Everybody who’s just slightly interested in Open Data has probably heard of the 5 star open data staircase attributed to Tim Berners Lee: At the end, the goal, we all want to reach, is LOD, Linked Open Data. Except, that if we ever manage to create those holy grail data sets, we better do not want to know, if they are ever used.

Because, to be honest, give developers and data people some XML and RDF and they prefer to run away, at least I do.
Academics know that as well. So a new concept emerged: It’s now LOUD instead of LOD. And the U makes me excited, because a lot of discussions in digital cultural heritage and digital archiving is about data collection and ontologies and not so much about using it again.
In my first Prototype Fund project „Remove NA – A knowledge graph about queer history“ I wrote about data modeling: „There is a tension between the most representative model of a chaotic reality and the tidiest possible data, which are then no longer accurate, but with which it is easier to work.“
And a reasonable data model is central for reusability. Reusing not in the sense of looking at a single entry on a website, but reusing it in ways how software developers, data scientist and data practicioners would do it: Like using APIs, writing queries, being able to build something without having to parse some XML first.
A rule of thumb: the more exceptions, the more detailed each special case is, the more difficult it will be for outsiders to use the data. And LOUD seems to take this perspective seriously: Make it as easy as possible to work with the data, because otherwise you can just save yourself the effort.
A few days ago I stumbled over Julien A. Raemy’s dissertation and his description of LOUD, also based on the work of Robert Sanderson. I just quote that whole part, because it reads like a missing link between an idealized data world and practical data work.
LOUD Design Principles
One of the main purposes of LOUD is to make the data more easily accessible to software developers, who play a key role in interacting with the data and building software and services on top of it, and to some extent to academics. As such, striking a delicate balance between the dual imperatives of data completeness and accuracy, which depend on the underlying ontological construct, and the pragmatic considerations of scalability and usability, becomes imperative.
Similar to Tim-Berners Lee’s Five Star Open Data Deployment Scheme, Robert Sanderson listed five design principles that underpin LOUD:
A. The right Abstraction for the audience
B. Few Barriers to entry
C. Comprehensible by introspection
D. Documentation with working examples
E. Few Exceptions, instead many consistent patterns
A. The right Abstraction for the audienceDevelopers do not need the same level of access to data as ontologists, in the same way that a driver does not need the same level of access to the inner workings of their car as a mechanic. Use cases and requirements should drive the interoperability layer between systems, not ontological purity.
B. Few Barriers to entry
It should be easy to get started with the data and build something. If it takes a long time to understand the model, ontology, sparql query syntax and so forth, then developers will look for easier targets. Conversely, if it is easy to start and incrementally improve, then more people will use the data.

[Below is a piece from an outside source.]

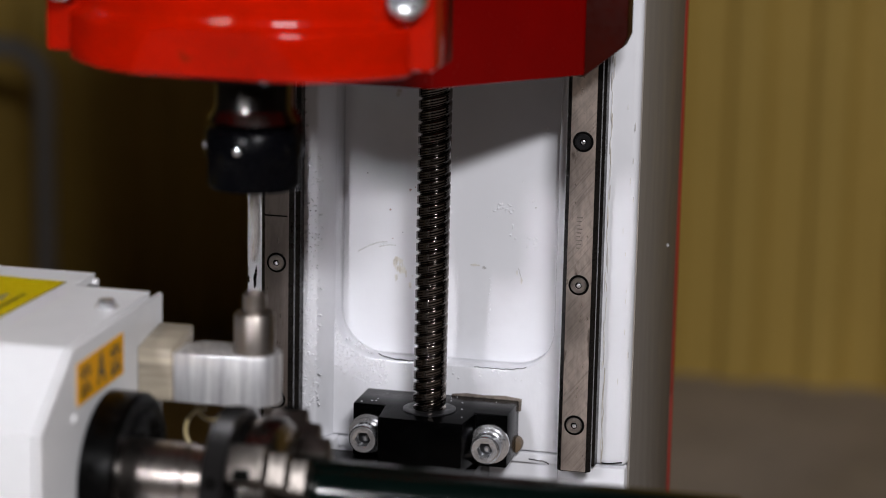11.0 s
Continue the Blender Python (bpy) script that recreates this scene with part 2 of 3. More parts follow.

C. Comprehensible by introspection
The data should be understandable to a large degree simply by looking at it, rather than requiring the developer to read the ontology and vocabularies. Using JSON-LD lets us to talk to the developer in their language, which they already understand.
D. Documentation with working examples
You can never intuit all of the rules for the data. Documentation clarifies the patterns that the developer can expect to encounter, such that they can implement robustly. Example use cases allow contextualization for when the pattern will be encountered, and working examples let you drop the data into the system to see if it implements that pattern correctly.
E. Few Exceptions, instead many consistent patterns
Every exception that you have in an API (and hence ontology) is another rule that the developer needs to learn in order to use the system. Every exception is jarring, and requires additional code to manage. While not everything is homogenous, a set of patterns that manage exceptions well is better than many custom fields.